I do not think it is the fault of the machine which, while old, I do see in use everywhere even commercially.
My problem is jelly gas. And since people I have tried to ask for help have denied the existence of jelly gas, here is a nice photo of it taken an hour ago with 3" snot strings hanging out of my nose and gas and carb cleaner soaked into my skin up to my elbows. Pretty much exactly where I don't want to be on a winter's day.
Please anyone how can I avoid this happening?
I live in Wisconsin all the gas is 10% ethanol but I have access to rural unreformulated and Milwaukee reformulated of any brand or grade.
I have Gold Eagle brand original STA-BIL and Iso-HEET and while I find these items to be of small use in extending the longevity of gas in my 6 gal plastic can in the warm months, I find them to be of zero use in the prevention or treatment of jelly gas in winter.

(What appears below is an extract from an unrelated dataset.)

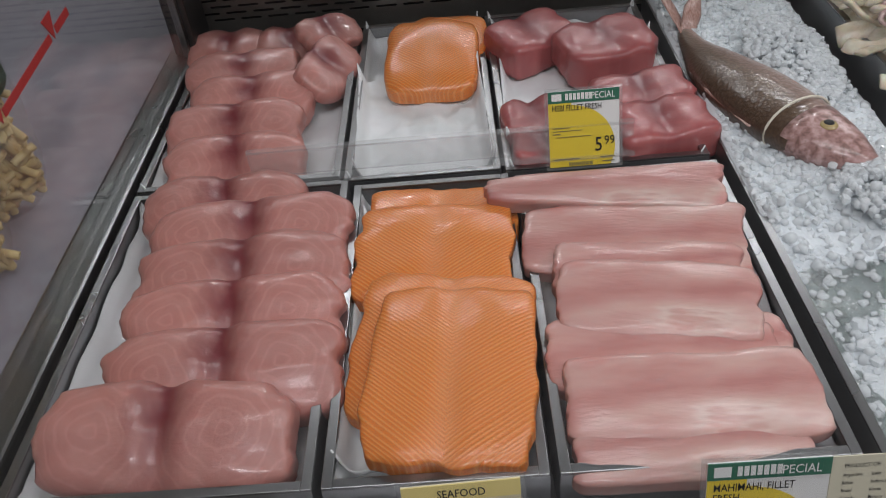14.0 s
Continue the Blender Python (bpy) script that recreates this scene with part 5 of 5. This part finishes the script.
def words(text, size, mat, parent, x, y, z=0.0014, align="LEFT", squeeze=0.72, name="lettering"):
    cu = bpy.data.curves.new(name, "FONT")
    cu.body, cu.size, cu.align_x, cu.resolution_u = text, size, align, 2
    cu.offset = size * 0.006
    tmp = new(name, cu)
    bpy.context.view_layer.update()
    me = bpy.data.meshes.new_from_object(tmp.evaluated_get(bpy.context.evaluated_depsgraph_get()))
    bpy.data.objects.remove(tmp)
    me.materials.clear()
    me.materials.append(mat)
    ob = new(name, me)
    ob.parent = parent
    ob.matrix_local = Matrix.Translation((x, y, z)) @ Matrix.Diagonal((squeeze, 1, 1, 1))
    return ob


def bars(rows, mat, parent, z=0.0014):
    """Writing too small to read, as thin bars (x, y, length, height)."""
    bm = bmesh.new()
    for x, y, n, hgt in rows:
        block(bm, x, y, z, x + n, y + hgt, z + 0.0003)
    return tagged(part("small_print", bm, mat, parent, "small unreadable print"), kind="stuff")


def half_disc(w, h, cx, cy, r, z):
    bm = bmesh.new()
    rows = [(-h + 2 * h * k / 24) for k in range(25)]
    right = [min(w, cx + math.sqrt(max(0, r * r - (y - cy) ** 2))) for y in rows]
    right = [max(-w + 0.0005, q) for q in right]
    lo = [(bm.verts.new((-w, y, z)), bm.verts.new((q, y, z))) for y, q in zip(rows, right)]
    for a, b in zip(lo, lo[1:]):
        bm.faces.new((a[0], a[1], b[1], b[0]))
    return bm


def price_tag(m, label, head, head_mat, card_mat, disc_mat, lines, price, special=True, w=0.041, h=0.045, product=False, head_ink=None):
    ob = thing("price_tag", m, label, "price tag", "price tags in the case")
    part("holder", boxed(-w - 0.004, -h - 0.004, -0.0022, w + 0.004, h + 0.003, -0.0012), M_CLEAR, ob, "clear plastic holder").visible_shadow = False
    part("card", boxed(-w, -h, -0.001, w, h, 0.0), card_mat, ob)
    part("yellow_field", half_disc(w, h * 0.86, -w * 0.35, -h * 0.35, w * 1.22, 0.0006), disc_mat, ob, "yellow rounded field") .location.y = -h * 0.14
    part("heading_band", boxed(-w, h * 0.70, 0.0002, w, h, 0.0010), head_mat, ob)
    ink = head_ink or M_WHITE
    if special:
        mark = part("store_mark", boxed(-w * 0.90, h * 0.76, 0.0011, -w * 0.62, h * 0.94, 0.0014), M_WHITE, ob, "white shop mark")
        if head == "SPECIAL":
            bars([(-w * 0.52 + 0.0046 * k, h * 0.77, 0.0034, h * 0.17) for k in range(7)], M_WHITE, ob, 0.0011)
            words("SPECIAL", 0.0112, ink, ob, w * 0.10, h * 0.765, 0.0014, squeeze=0.80)
        else:
            words(head, 0.0105, ink, ob, -w * 0.56, h * 0.765, 0.0014, squeeze=0.70)
    else:
        words(head, 0.0105, ink, ob, 0, h * 0.765, 0.0014, "CENTER", 0.75)
    for k, line in enumerate(lines):
        words(line, 0.0098, M_BLACK, ob, -w * 0.90, h * (0.50 - 0.19 * k), squeeze=0.72)
    big, small = price.split(".")
    words(big, 0.0240, M_BLACK, ob, w * 0.52, -h * 0.62, 0.0014, "RIGHT", 0.80)
    words(small, 0.0150, M_BLACK, ob, w * 0.56, -h * 0.46, 0.0014, "LEFT", 0.85)
    rows = [(-w * 0.9, h * 0.04, w * 0.5, 0.0008), (-w * 0.9, -h * 0.04, w * 0.85, 0.0008), (-w * 0.9, -h * 0.12, w * 0.22, 0.0012), (-w * 0.8, -h * 0.20, w * 1.0, 0.0007),
            (-w * 0.9, -h * 0.80, w * 0.75, 0.0012), (w * 0.45, -h * 0.80, w * 0.42, 0.0012), (w * 0.5, -h * 0.92, w * 0.35, 0.0014)]
    rows += [(-w * 0.45 + 0.0016 * k, -h * 0.97, 0.0008 + 0.0004 * (k % 3 == 0), 0.0040) for k in range(18)]
    bars(rows, M_GREYINK, ob)
    if product:
        part("origin_card", boxed(w + 0.0005, -h, -0.001, w + 0.048, h * 0.98, 0.0), M_PRODUCT, ob, "pale cream country of origin card")
        words("PRODUCT OF:", 0.0052, M_BLACK, ob, w + 0.009, h * 0.78, 0.0006, squeeze=0.75)
        for k, (a, b) in enumerate((("Argentina", "India"), ("Belize", "Indonesia"), ("Brazil", "Korea"), ("Canada", "Mexico"), ("Chile", "Panama"), ("China", "Philippines"), ("Ecuador", "USA"), ("Honduras", "Vietnam"))):
            words(a, 0.0046, M_BLACK, ob, w + 0.009, h * (0.62 - 0.145 * k), 0.0006, squeeze=0.75)
            words(b, 0.0046, M_BLACK, ob, w + 0.029, h * (0.62 - 0.145 * k), 0.0006, squeeze=0.75)
        bars([(w + 0.003, -h * 0.72, 0.042, 0.0005), (w + 0.010, -h * 0.86, 0.014, 0.0014), (w + 0.030, -h * 0.86, 0.007, 0.0014)], M_BLACK, ob, 0.0004)
    return ob


price_tag(pose(-1.999, 0.825, 0.964, 72, 0, 0), "green and yellow price tag reading hebi fillet 5.99", "SPECIAL", M_GREEN, M_WHITE, M_YELLOW, ["HEBI FILLET FRESH"], "5.99")
squid_tag = price_tag(pose(-1.481, 0.896, 1.067, 63, 0, 14) @ pose(0, 0, 0, 0, 0, -7), "purple and yellow price tag reading squid tubes 9.99", "WEEKLY SPECIAL", M_PURPLE, M_WHITE, M_YELLOW, ["SQUID TUBES AND", "TENTACLES"], "9.99", w=0.0445, h=0.046)
part("clip_ball", lump(bmesh.new(), (0.0, -0.066, -0.004), (0.008, 0.008, 0.007), 0.05, 1, 0, 3), M_WHITE, squid_tag, "translucent swivel ball", True)
part("clip_stem", tube(bmesh.new(), [(0.0, -0.045, -0.002), (0.0, -0.066, -0.004), (0.0, -0.088, -0.010)], [0.004, 0.0055, 0.006], 10), M_CLEAR, squid_tag, "clear plastic stem", True)
part("clip_jaw", boxed(-0.012, -0.098, -0.016, 0.012, -0.086, -0.004, bevel=0.002), M_RAIL, squid_tag, "steel clip jaw")
for s in (-0.028, 0.028):
    part("hook", boxed(s - 0.004, -0.052, -0.003, s + 0.004, -0.045, 0.003, bevel=0.001), M_RAIL, squid_tag, "small metal hook")
price_tag(pose(-2.160, 0.338, 0.928, 76, 0, 2), "cream price tag reading salmon fillet king 24.99", "SEAFOOD", M_CREAM2, M_CREAM, M_CREAM2, ["SALMON, FILLET KING", "FRESH"], "24.99", special=False, w=0.043, h=0.050, head_ink=M_BLACK)
price_tag(pose(-1.943, 0.336, 0.934, 76, 0, 0), "green and yellow price tag reading mahimahi fillet 10.99", "SPECIAL", M_GREEN, M_WHITE, M_YELLOW, ["MAHIMAHI, FILLET", "FRESH"], "10.99", w=0.043, h=0.050, product=True)
price_tag(pose(-2.414, 0.330, 0.886, 76, 0, 0), "green and yellow price tag below fish steaks", "SPECIAL", M_GREEN, M_WHITE, M_YELLOW, [], "9.99", w=0.043, h=0.050, product=True)
price_tag(pose(-1.757, 0.338, 0.930, 76, 0, -1), "cream price tag reading snapper tai whole fresh", "SEAFOOD", M_CREAM2, M_CREAM, M_CREAM2, ["SNAPPER, TAI WHOLE", "FRESH"], "9.99", special=False, w=0.043, h=0.050, head_ink=M_BLACK)
price_tag(pose(-1.330, 0.336, 0.908, 76, 0, 0), "purple and yellow price tag below raw prawns", "WEEKLY SPECIAL", M_PURPLE, M_WHITE, M_YELLOW, [], "9.99", w=0.043, h=0.050, product=True)
rail = thing("tag_rail", pose(-2.17, 0.822, 0.93), "clear plastic tag rail between front and rear pans", "rail")
part("face", boxed(-0.23, 0.006, 0.0, 0.23, 0.0085, 0.034), M_CLEAR, rail)
part("lip", boxed(-0.23, -0.012, 0.0, 0.23, 0.0055, 0.0025), M_CLEAR, rail)
part("top_bead", boxed(-0.23, 0.003, 0.0345, 0.23, 0.010, 0.038), M_CLEAR, rail)

# ---- bags of penne on the side counter ----
M_PENNE = wet(material("dry_penne", (0.66, 0.46, 0.18)), 0.42, 0.1)
base(M_PENNE, ramp(M_PENNE, noisy(M_PENNE, 30, 3), [(0.35, (0.60, 0.42, 0.17)), (0.65, (0.78, 0.62, 0.32))]))
M_LABEL = material("dark_green_label", (0.035, 0.055, 0.035), 0.5)
M_ORANGE = material("orange_label_top", (0.75, 0.27, 0.02), 0.5)
M_LIME = material("lime_print", (0.36, 0.55, 0.05), 0.5)
M_BAG = material("clear_bag_film", (0.5, 0.5, 0.48), 0.15)
shader(M_BAG).inputs["Alpha"].default_value = 0.12
relief(M_BAG, noisy(M_BAG, 35, 4), 0.8, 0.006)


def penne_bag(x, y, turn, seed):
    ob = thing("pasta_bag", pose(x, y, 0.894, 0, 0, turn), "clear bag of penne pasta with dark green label", "pasta bag", "pasta bags beside the case")
    r = random.Random(seed)
    bm = bmesh.new()
    for k in range(330):
        c = Vector((r.uniform(-0.042, 0.042), r.uniform(-0.020, 0.016), r.uniform(0.020, 0.185)))
        d = Vector((r.gauss(0, 1), r.gauss(0, 0.5), r.gauss(0, 0.8))).normalized() * 0.017
        tube(bm, [c - d, c - d * 0.5, c + d * 0.5, c + d], [0.0052, 0.0053, 0.0053, 0.0052], 8, cap=False)
        tube(bm, [c - d * 0.99, c + d * 0.99], [0.0036, 0.0036], 6, cap=False)
    tagged(part("penne", bm, M_PENNE, ob, "dry ridged penne tubes", True), kind="stuff")
    film = bmesh.new()
    bmesh.ops.create_icosphere(film, subdivisions=4, radius=1.0)
    for v in film.verts:
        c = v.co.copy()
        e = 3.2
        m = (abs(c.x) ** e + abs(c.y) ** e + abs(c.z) ** e) ** (-1 / e)
        p = c * m
        thin = 1 - 0.55 * max(0, p.z)
        v.co = Vector((p.x * 0.066, p.y * 0.036 * thin, 0.160 + p.z * 0.160)) * (1 + 0.05 * noise.fractal(c * 2.5 + Vector((seed, 0, 0)), 1.0, 2.0, 3))
        v.co.z = max(0.001, v.co.z)
    part("bag_film", film, M_BAG, ob, "clear crinkled film", True).visible_shadow = False
    bm = bmesh.new()
    outline = [(-0.058, 0.272), (0.058, 0.272), (0.058, 0.185)] + [(0.058 * math.cos(a), 0.190 + 0.035 * -math.sin(a)) for a in (math.pi * k / 14 for k in range(1, 14))] + [(-0.058, 0.185)]
    f = bm.faces.new([bm.verts.new((p, -0.0375, q)) for p, q in reversed(outline)])
    ext = bmesh.ops.extrude_face_region(bm, geom=[f])
    bmesh.ops.translate(bm, vec=(0, -0.001, 0), verts=[v for v in ext["geom"] if isinstance(v, bmesh.types.BMVert)])
    bmesh.ops.recalc_face_normals(bm, faces=bm.faces)
    card = part("label_card", bm, M_LABEL, ob, "dark green rounded label")
    part("orange_top", boxed(-0.060, -0.0405, 0.272, 0.060, -0.0365, 0.318), M_ORANGE, ob, "orange label top")
    for s in (-0.03, 0.03):
        part("grommet", tube(bmesh.new(), [(s, -0.0405, 0.282), (s, -0.0425, 0.282)], [0.005, 0.004], 12), M_CREAM2, ob, "brass grommet", True)
    for text, size, z, mat in (("ORGANIC", 0.0085, 0.236, M_WHITE), ("PENNE", 0.0165, 0.219, M_WHITE), ("PASTA", 0.0165, 0.203, M_WHITE)):
        t = words(text, size, mat, ob, 0, 0, 0, "CENTER", 0.85)
        t.matrix_local = Matrix.Translation((0.004, -0.0392, z)) @ Matrix.Rotation(math.pi / 2, 4, "X") @ Matrix.Diagonal((0.9, 1, 1, 1))
    mk = bmesh.new()
    for k in range(2):
        tube(mk, [(-0.014 + 0.014 * k, -0.0392, 0.250), (-0.008 + 0.014 * k, -0.0392, 0.264), (-0.001 + 0.014 * k, -0.0392, 0.251)], [0.0016, 0.0026, 0.0014], 6, 1.0, up=(0, 1, 0))
    part("green_mark", mk, M_LIME, ob, "lime green brand mark")
    ring = tube(bmesh.new(), [(0.004, -0.0386, 0.188), (0.004, -0.0396, 0.188)], [0.008, 0.008], 16)
    tube(ring, [(0.004, -0.0386, 0.168), (0.004, -0.0396, 0.168)], [0.0055, 0.0055], 16)
    part("seal_marks", ring, M_PRODUCT, ob, "pale round seal marks")


for k, (x, y, turn) in enumerate(((-2.665, 0.470, 52), (-2.690, 0.590, 48), (-2.705, 0.700, 46), (-2.720, 0.840, 44))):
    penne_bag(x, y, turn, k + 3)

I have some Briggs & Stratton gasoline additive for 2&4 cycle engines that I use in my riding mower only. I honestly have not tried it in the snowblower.
This is my only cold weather machine. I have several warm weather machines I never experience this issue with.
The snowblower has a shut off. All I can do is make sure I shut the gas off and run it dry and make sure the gas is never more than 2 weeks old in winter but it's kinda hard to go get gas when the whole point is you need to snowblow the driveway to get out! After I had it serviced this summer, the guy did not shut off the gas and I didn't think to check it and when I went to use it, nothing, carb bowl all jelly.
it is a combination of the 10% ethanol in the gas you buy and then some additional water contamination on top of what is typically in gasoline you buy. It causes the ethanol to settle out of the gasoline, mix with the water, and you end up with that jelly.
Popular Mechanics Feb '11 has an article on this exact problem. I can't find it on their website.
their best solution was to avoid storing gasoline. Avoid storing equipment with gasoline in the tank.
If you can get 100% gasoline, it would go a long way to preventing that
Thank you very much. I just got 3 fresh gallons and doped it up with stabil. If I do not get my promised 12" of snow, I will dump that mess in my car and look for real gas and be thankful I live where I can still probably get it!